Stylidium ecorne is a dicotyledonous plant that belongs to the genus Stylidium (family Stylidiaceae). It is an annual plant that grows from 5 to 12 cm tall. It has pale or bright pink flowers and occurs in swampy areas.

== Taxonomy ==
S. ecorne was initially identified by Ferdinand von Mueller, but it was not specifically named until Rica Erickson and Jim Willis reviewed the taxonomy of Stylidium calcaratum in 1956 and authored S. calcaratum var. ecorne. Erickson and Willis decided to keep it at the variety level on the basis that it shared a similar morphology to that of S. calcaratum with the exception of the nectary spur, which was reduced or absent in S. calcaratum var. ecorne. Pauline G. Farrell and Sydney Herbert James, in their 1979 review, based their decision to elevate the variety to species level on chromosomal and reproductive discontinuities.
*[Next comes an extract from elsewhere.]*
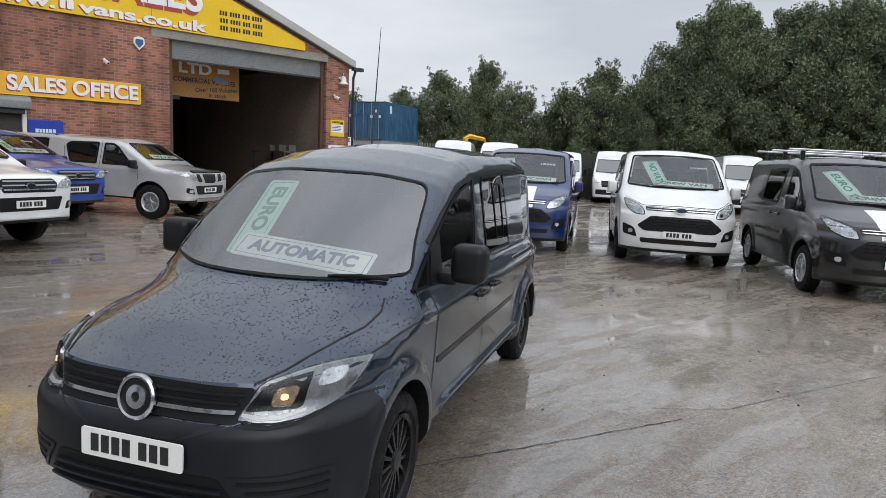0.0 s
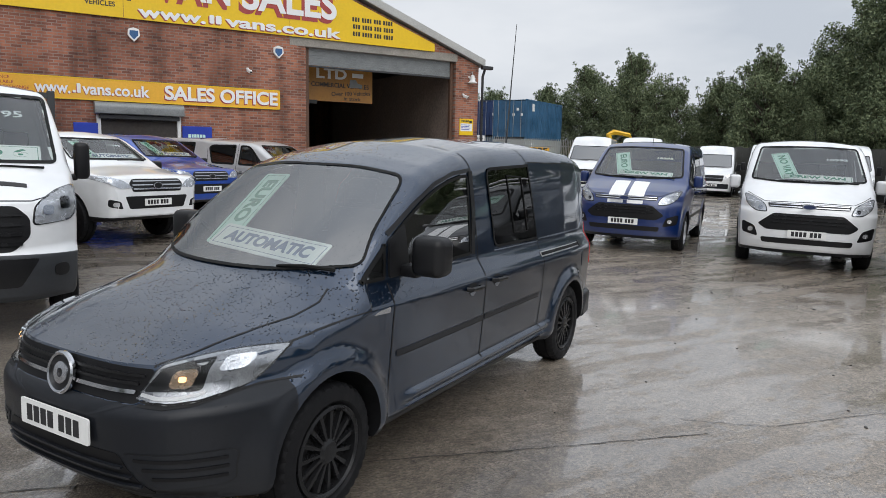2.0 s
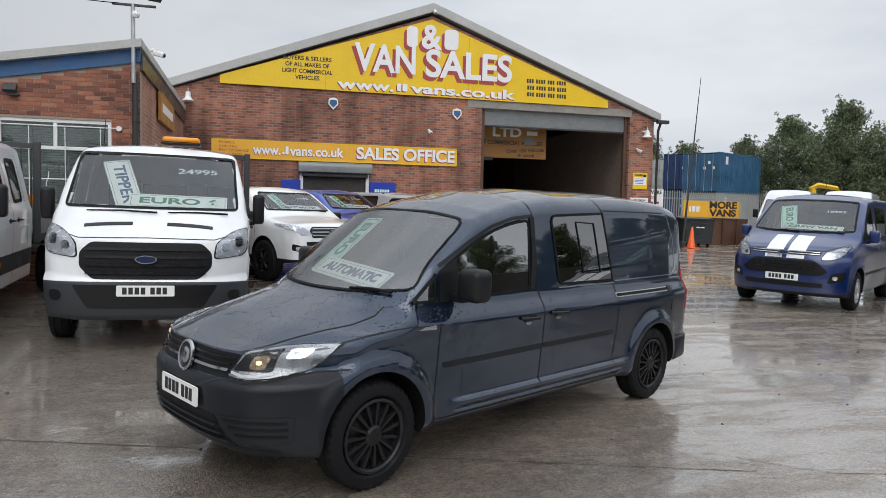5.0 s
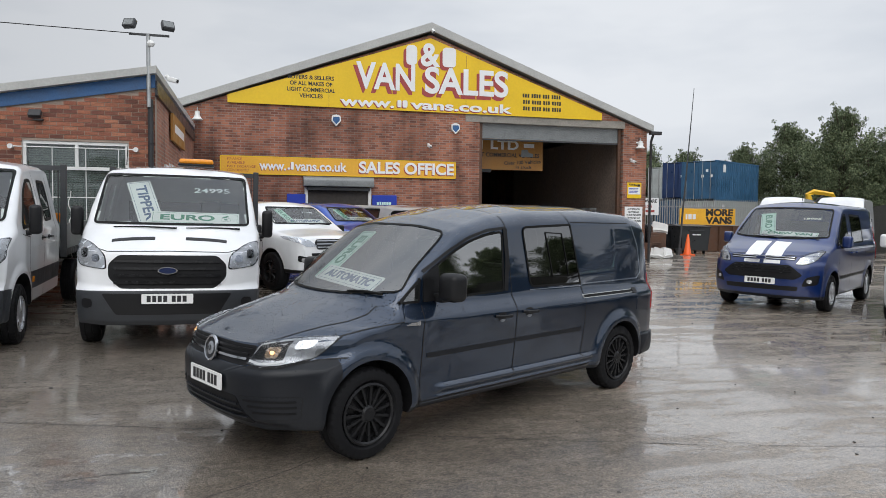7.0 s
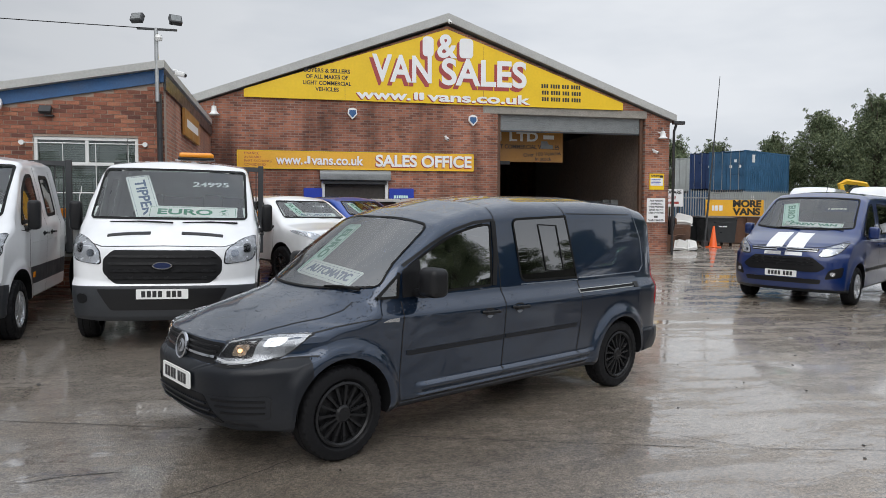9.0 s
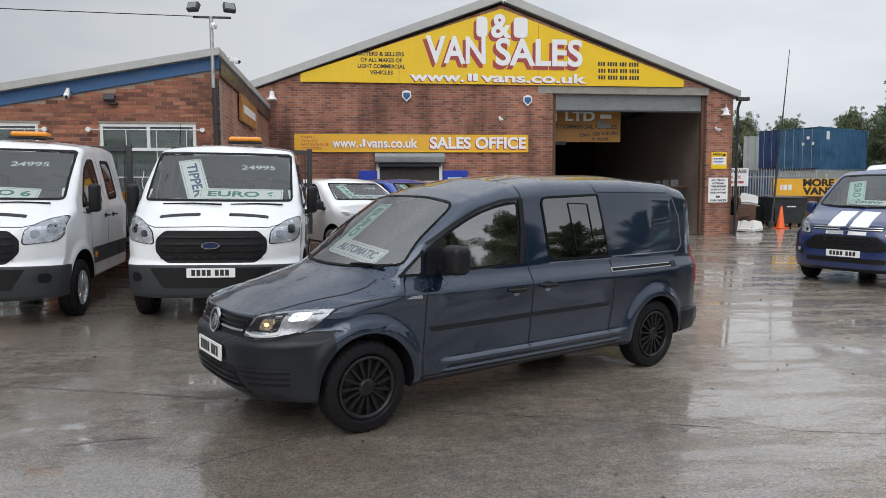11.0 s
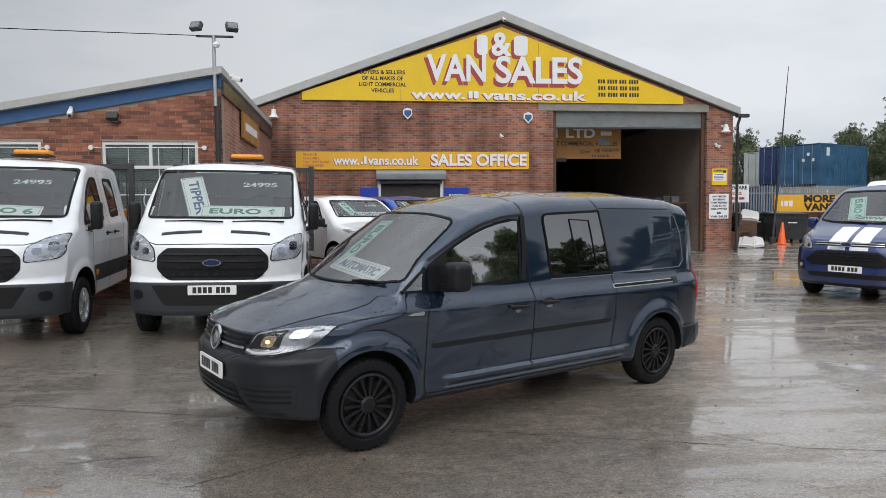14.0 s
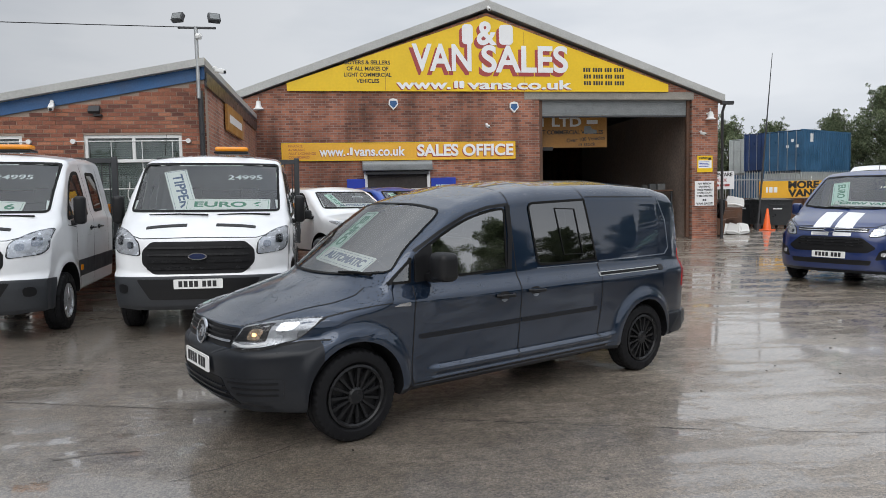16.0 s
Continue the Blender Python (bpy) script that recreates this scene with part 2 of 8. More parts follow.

Farrell and James discovered that S. ecorne has a haploid chromosome number of 13, whereas S. calcaratum has a haploid chromosome number of 11. Farrell and James reasoned that dysploid reduction (also called aneuploidy) in the genus Stylidium is frequent and probable in this case, meaning that S. calcaratum is virtually certain to be derived from S. ecorne. This reduction is also evident from the floral spur, reduced number of ovules, and increased tolerance of other habitats, which the authors cited as derived conditions in S. calcaratum. Crosses between S. ecorne and S. calcaratum yielded very few seeds, indicating that the taxa are well isolated from each other.

| Characteristic | Stylidium calcaratum | Stylidium ecorne |
|---|---|---|
| Nectary spur | At least as long as the subtending sepal | Shorter than the sepal or absent |
| Mean number of ovules per ovary | 85.52 | 466.47 |
| Haploid chromosome number | n=11 | n=13 |
| Habitat | Swampy areas, moss swards in wet regions associated with granite, dry sandy soils, on laterite, or along roadsides | Restricted to swampy areas or moss swards in wet regions |

== Distribution ==
S. ecorne is as widely distributed as S. calcaratum but occurs less frequently due to its restricted ecological habitat preference. It can be found from north of Geraldton in Western Australia to Mount Chudalup in the south and east through South Australia to western Victoria with some outlying populations near Gembrook and Violet Town.